The Post não é um grande Spielberg, mas como é necessário!

Na redação, há uns bons dez anos, a editora me confessou que nunca tinha ouvido falar em Richard Nixon nem no escândalo de Watergate.

Fiquei surpreso e, com algum humor, fiz o seguinte comentário:

Se não houvesse nenhum outro motivo, haveria pelo menos o fato de que Nixon foi um presidente americano derrubado do cargo por dois “coleguinhas” nossos.

Toda vez que lembro dessa conversa, penso em filmes que os jornalistas deveriam conhecer.

Cidadão Kane, claro!, mas também A Montanha dos Sete Abutres, Rede de Intrigas, Todos os Homens do Presidente e alguns outros.

Agora mesmo, há no mercado brasileiro um box de DVDs da Versátil com filmes agrupados sob o tema Jornalismo no Cinema.

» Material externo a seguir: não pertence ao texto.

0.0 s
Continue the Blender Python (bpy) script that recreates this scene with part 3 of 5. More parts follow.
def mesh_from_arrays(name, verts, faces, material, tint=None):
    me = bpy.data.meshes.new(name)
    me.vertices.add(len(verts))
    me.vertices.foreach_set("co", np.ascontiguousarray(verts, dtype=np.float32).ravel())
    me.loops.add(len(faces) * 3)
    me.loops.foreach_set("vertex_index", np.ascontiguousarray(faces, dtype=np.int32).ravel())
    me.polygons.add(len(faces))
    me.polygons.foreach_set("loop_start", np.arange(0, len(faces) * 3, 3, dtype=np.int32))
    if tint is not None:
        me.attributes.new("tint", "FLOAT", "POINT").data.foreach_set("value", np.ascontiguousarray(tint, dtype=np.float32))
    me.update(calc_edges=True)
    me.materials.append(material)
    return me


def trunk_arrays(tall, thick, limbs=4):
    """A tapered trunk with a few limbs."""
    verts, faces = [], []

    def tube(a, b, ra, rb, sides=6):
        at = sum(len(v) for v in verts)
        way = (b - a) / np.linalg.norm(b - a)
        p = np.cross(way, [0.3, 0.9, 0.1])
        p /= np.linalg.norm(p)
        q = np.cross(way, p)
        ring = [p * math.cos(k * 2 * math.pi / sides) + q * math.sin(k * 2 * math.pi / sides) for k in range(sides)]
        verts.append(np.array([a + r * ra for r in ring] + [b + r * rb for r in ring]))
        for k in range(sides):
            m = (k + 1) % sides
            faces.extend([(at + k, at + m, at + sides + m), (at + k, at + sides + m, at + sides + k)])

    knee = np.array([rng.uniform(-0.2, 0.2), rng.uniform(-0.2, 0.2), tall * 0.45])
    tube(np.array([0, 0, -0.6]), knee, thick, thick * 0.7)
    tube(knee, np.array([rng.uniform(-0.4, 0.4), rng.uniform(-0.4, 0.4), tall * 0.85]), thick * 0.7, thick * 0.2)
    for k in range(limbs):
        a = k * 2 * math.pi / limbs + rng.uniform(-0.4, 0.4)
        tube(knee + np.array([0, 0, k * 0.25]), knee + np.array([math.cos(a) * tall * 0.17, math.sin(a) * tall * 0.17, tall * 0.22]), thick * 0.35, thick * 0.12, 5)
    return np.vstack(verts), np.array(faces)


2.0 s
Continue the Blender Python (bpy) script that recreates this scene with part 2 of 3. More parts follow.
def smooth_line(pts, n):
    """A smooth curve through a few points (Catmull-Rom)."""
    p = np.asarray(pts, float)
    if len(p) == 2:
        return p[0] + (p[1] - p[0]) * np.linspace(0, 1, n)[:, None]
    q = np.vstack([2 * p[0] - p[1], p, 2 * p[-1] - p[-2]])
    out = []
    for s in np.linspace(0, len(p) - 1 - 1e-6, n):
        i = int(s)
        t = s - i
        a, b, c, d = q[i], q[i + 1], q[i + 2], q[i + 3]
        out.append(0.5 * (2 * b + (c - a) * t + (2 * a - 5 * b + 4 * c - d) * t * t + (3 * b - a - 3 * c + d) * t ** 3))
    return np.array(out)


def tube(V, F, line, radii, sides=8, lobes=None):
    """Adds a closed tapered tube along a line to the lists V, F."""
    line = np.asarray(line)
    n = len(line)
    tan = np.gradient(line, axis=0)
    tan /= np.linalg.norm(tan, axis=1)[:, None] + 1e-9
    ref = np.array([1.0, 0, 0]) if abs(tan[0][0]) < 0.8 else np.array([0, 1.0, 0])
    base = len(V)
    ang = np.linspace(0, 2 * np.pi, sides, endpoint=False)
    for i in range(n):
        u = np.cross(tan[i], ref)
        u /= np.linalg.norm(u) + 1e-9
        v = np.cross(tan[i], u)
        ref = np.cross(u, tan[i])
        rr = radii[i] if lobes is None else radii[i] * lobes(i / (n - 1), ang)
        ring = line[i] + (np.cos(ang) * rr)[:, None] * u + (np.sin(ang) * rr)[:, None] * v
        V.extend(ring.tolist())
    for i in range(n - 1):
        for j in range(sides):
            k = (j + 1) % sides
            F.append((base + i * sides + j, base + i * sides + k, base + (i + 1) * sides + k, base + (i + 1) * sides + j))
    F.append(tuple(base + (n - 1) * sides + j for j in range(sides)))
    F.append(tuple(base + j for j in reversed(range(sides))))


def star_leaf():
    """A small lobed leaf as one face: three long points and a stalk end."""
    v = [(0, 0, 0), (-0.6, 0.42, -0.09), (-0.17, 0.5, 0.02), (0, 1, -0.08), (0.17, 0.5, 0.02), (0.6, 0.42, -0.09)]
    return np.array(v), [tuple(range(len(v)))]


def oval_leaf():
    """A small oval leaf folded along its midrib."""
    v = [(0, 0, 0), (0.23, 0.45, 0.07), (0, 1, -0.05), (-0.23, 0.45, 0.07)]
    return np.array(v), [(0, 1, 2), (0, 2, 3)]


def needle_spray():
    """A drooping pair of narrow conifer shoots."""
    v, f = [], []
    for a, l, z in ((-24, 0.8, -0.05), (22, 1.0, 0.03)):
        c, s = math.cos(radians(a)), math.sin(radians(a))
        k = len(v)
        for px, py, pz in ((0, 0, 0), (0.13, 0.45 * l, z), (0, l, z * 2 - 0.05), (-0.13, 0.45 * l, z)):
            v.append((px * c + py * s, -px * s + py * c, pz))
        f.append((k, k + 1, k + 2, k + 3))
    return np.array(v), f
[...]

The Post, o novo filme de Steven Spielberg, junta-se a essa lista.

The Post não é um grande Spielberg, mas como é necessário!

Eu tinha uns 14, 15 anos, quando fui ver, no lançamento, o primeiro filme de um jovem cineasta americano.

O filme, Encurralado.

O diretor, Steven Spielberg.

Lembro disso só para dizer que vi o Spielberg de Encurralado e de Louca Escapada antes que o sucesso de Tubarão jogasse um monte de interrogações sobre ele e o seu cinema.

O tempo passou. Uns 45 anos. Mas as interrogações permanecem.

Muitos ainda acham que o seu cinema é excessivamente comercial. É pouco sério. Peca por excesso de sentimentalismo.

Não concordo. Vejo Steven Spielberg como um mestre absoluto do seu ofício.

O problema é que ele faz parte de um grupo de cineastas que filmam muito e, por isso, erram mais.

Como John Ford e Alfred Hitchcock. Ao contrário de Stanley Kubrick ou Quentin Tarantino.

A obra, então, é um vastíssimo conjunto de grandes acertos e pequenos erros.

The Post é um Spielberg muito bom, mesmo que não se compare àquela meia dúzia de obras-primas que realizou.

Oportuno e necessário como contraponto às notícias falsas que abundam nas redes sociais.

Curioso. Vi The Post no mesmo dia em que, num vídeo, o compositor Chico César defendeu a falência das emissoras de televisão e dos jornais brasileiros.

Discordar da linha ideológica de um veículo é uma coisa. Desejar o seu fechamento é outra muito diferente. Pior ainda é ignorar a importância da imprensa que nós temos, do jeito que ela é, com todos os seus defeitos, no nosso tão frágil processo civilizatório.

Há alguns anos, em O Terminal, Spielberg construiu dentro de um aeroporto uma metáfora sobre os medos da América pós 11 de setembro. Fez parecido quando atualizou a ficção de H.G. Wells em A Guerra dos Mundos.

Agora, em The Post, contando uma história do início dos anos 1970 (a publicação de documentos secretos do governo americano), conversa sobre o presente ao exaltar conquistas da grande imprensa que estão ameaçadas tanto pelo terremoto digital quanto pela chegada ao poder de gente como Trump.

A liberdade de imprensa que o mundo conhece não é possível nos regimes autoritários. Só nas democracias (sólidas ou não) do ocidente.

O filme de Spielberg faz uma defesa explícita desse modelo.

Os jornais que ele toma como parâmetros (o Washington Post e o New York Times) são representantes da elite americana tanto quanto são, da elite brasileira, O Globo, o Estadão ou a Folha.

O tema do feminismo, que tantos enxergam, é tratado a partir da herdeira de um grande jornal e não de uma militante de esquerda. Katharine Graham e o editor Ben Bradlee são os personagens centrais da trama.

Robert McNamara é outro personagem importante do filme. O documentário Sob a Névoa da Guerra, de 2003, apresenta McNamara aos que ainda não o conhecem.

Para muitos da minha geração, há algo de melancólico em The Post: um certo romantismo no fazer jornalístico que, por ser anacrônico, devolve o filme à época em que a história se passa.

No final, fica a sugestão: vamos ver (ou rever) Todos os Homens do Presidente?

Vai ser prazeroso juntar Steven Spielberg com Alan Pakula!